Recognizing and avoiding the Four Horsemen of the Apocalypse can be challenging, but it is essential to a happy and healthy marriage. Here are some tips for recognizing and avoiding the Four Horsemen:

  • Pay attention to your communication patterns and interactions with your partner. Are you using any of the Four Horsemen? If so, try to identify what triggers them and work on finding alternative responses.

  • Practice active listening and empathy. Try to understand your partner's perspective and validate their feelings and needs.

  • Use "I" statements instead of "you" statements to express your feelings and needs. For example, "I feel frustrated when…" instead of "You always…"
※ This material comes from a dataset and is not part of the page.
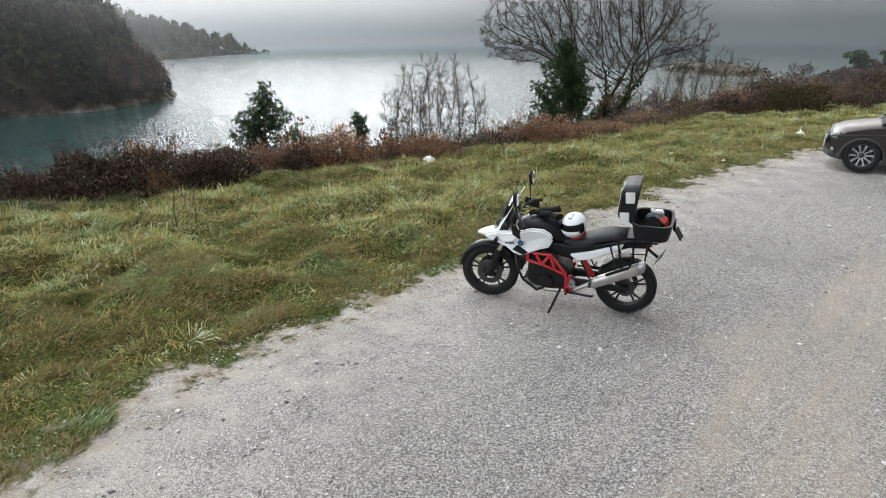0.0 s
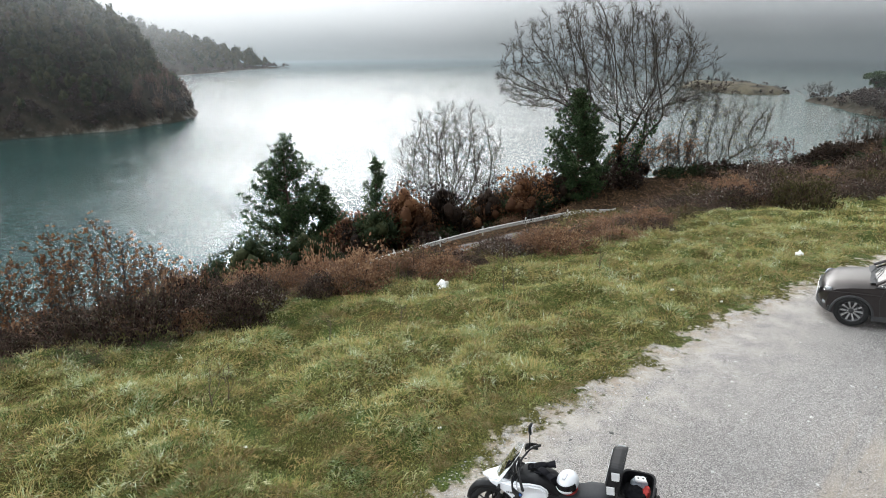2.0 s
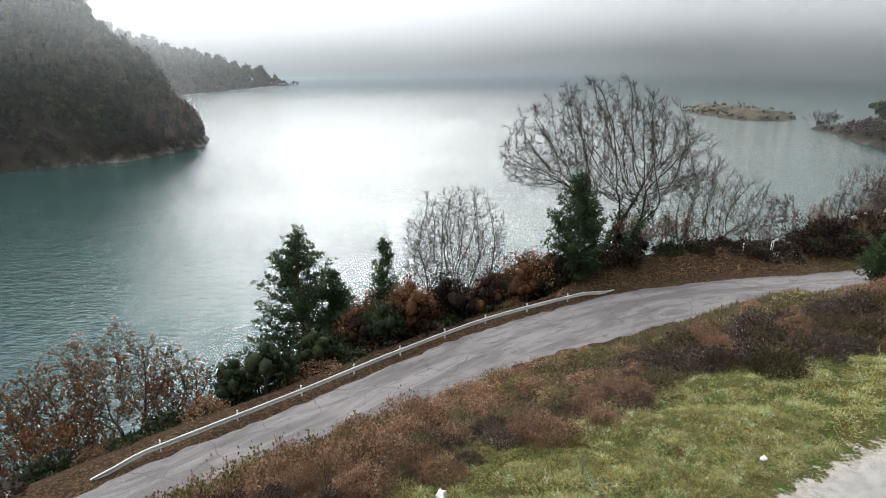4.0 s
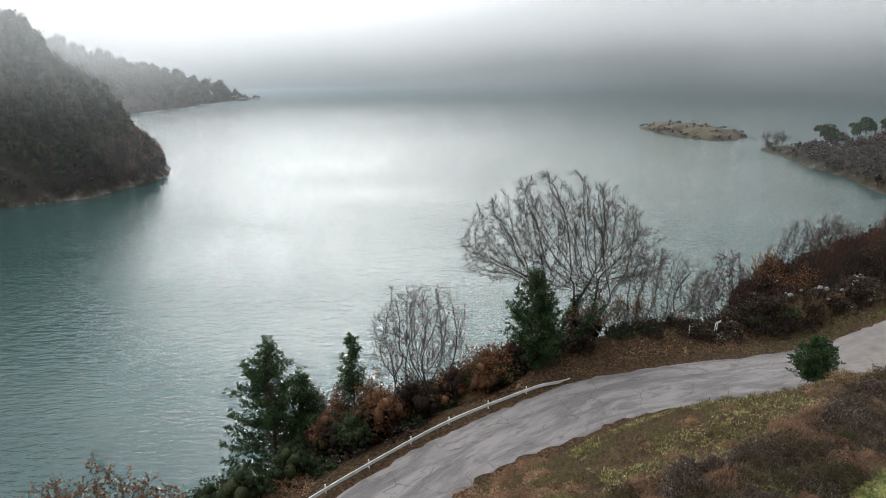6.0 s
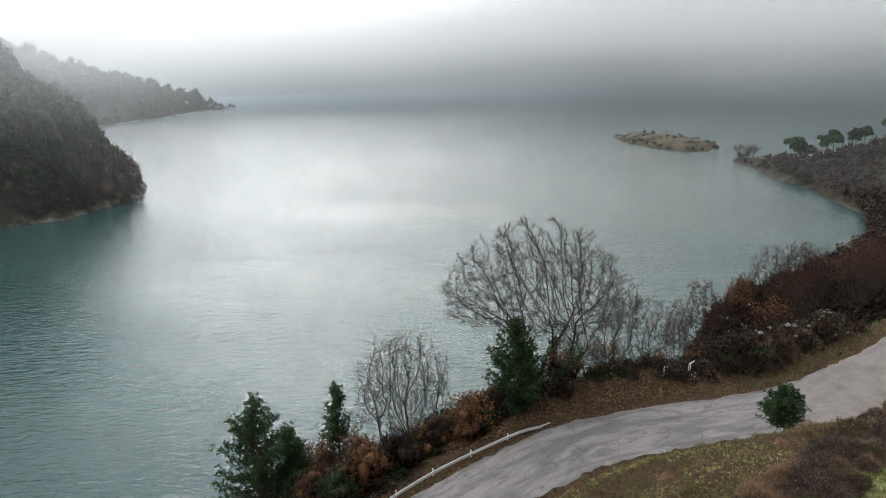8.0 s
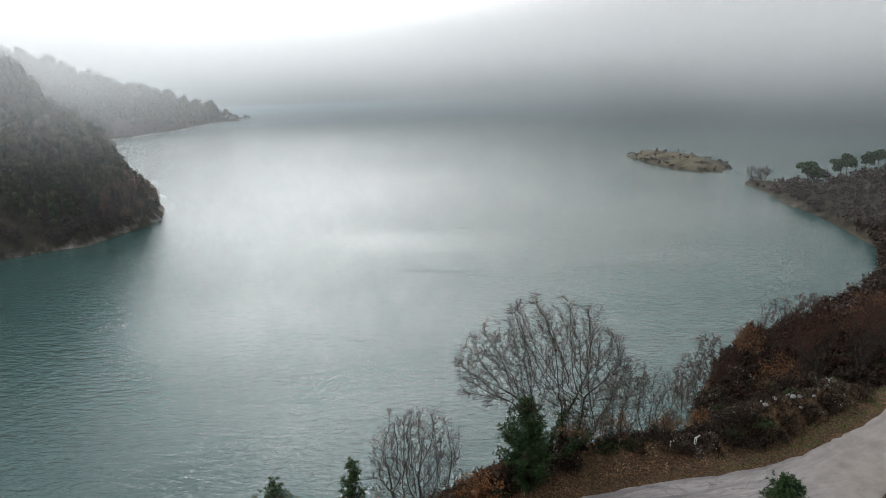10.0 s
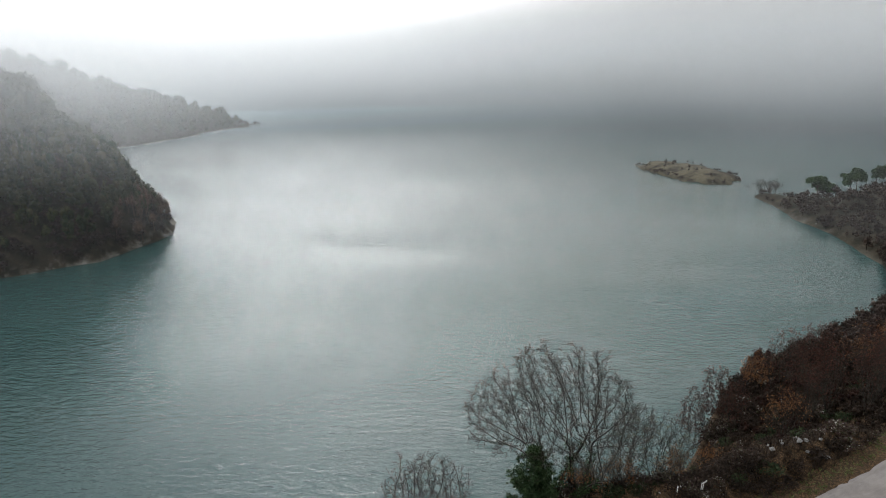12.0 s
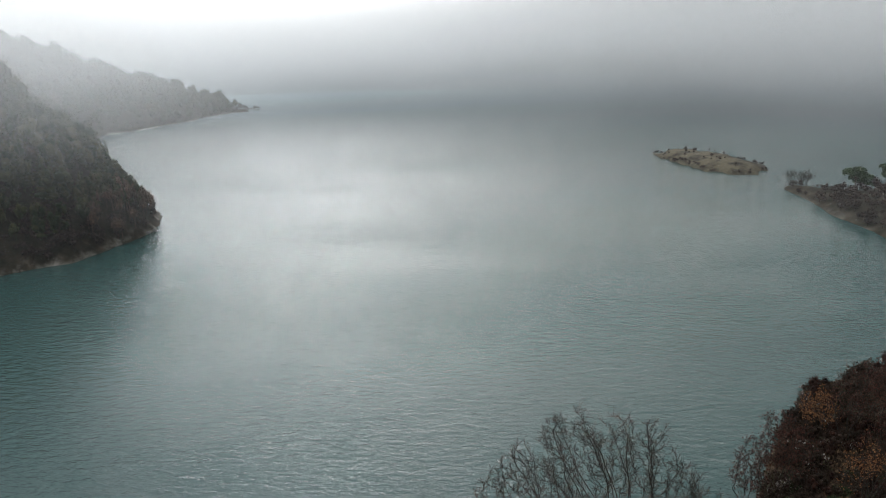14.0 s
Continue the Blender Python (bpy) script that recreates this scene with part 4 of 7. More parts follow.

  • Avoid criticism, contempt, defensiveness, and stonewalling. Instead, focus on positive interactions and expressions of appreciation.

  • Take breaks when needed and practice self-soothing. Recognize when you are feeling overwhelmed or flooded, and take a break to calm down before continuing the conversation.

What is the Gottman Method?

The Gottman Method is a research-based approach to couples therapy that aims to strengthen relationships and prevent divorce. According to Gottman, there are seven principles that are essential to a happy marriage. These principles are: enhancing love maps, nurturing fondness and admiration, turning towards each other instead of away, accepting influence, solving solvable problems, overcoming gridlock, and creating shared meaning. 10/10 recommend researching this. We will have a blog on them later though.

Practical tips for improving communication and resolving conflict

Improving communication and resolving conflict can be challenging, but it is essential to a happy and healthy marriage. Here are some practical tips for improving communication and resolving conflict:

  • Practice active listening and empathy. Try to understand your partner's perspective and validate their feelings and needs.

  • Use "I" statements instead of "you" statements to express your feelings and needs. For example, "I feel frustrated when…" instead of "You always…"

  • Practice positive interactions and expressions of appreciation. Focus on what your partner does well and express your gratitude and appreciation.

  • Take breaks when needed and practice self-soothing. Recognize when you are feeling overwhelmed or flooded, and take a break to calm down before continuing the conversation.

  • Seek professional help if needed. Sometimes, resolving conflict and improving communication requires the help of a trained professional.

In conclusion, the Four Horsemen of the Apocalypse can be destructive to a marriage, but recognizing and avoiding them can help to prevent relationship breakdown and promote a happy and healthy marriage. By practicing positive communication patterns, active listening, empathy, and appreciation, you can strengthen your relationship and build a foundation of friendship, mutual respect, and shared values.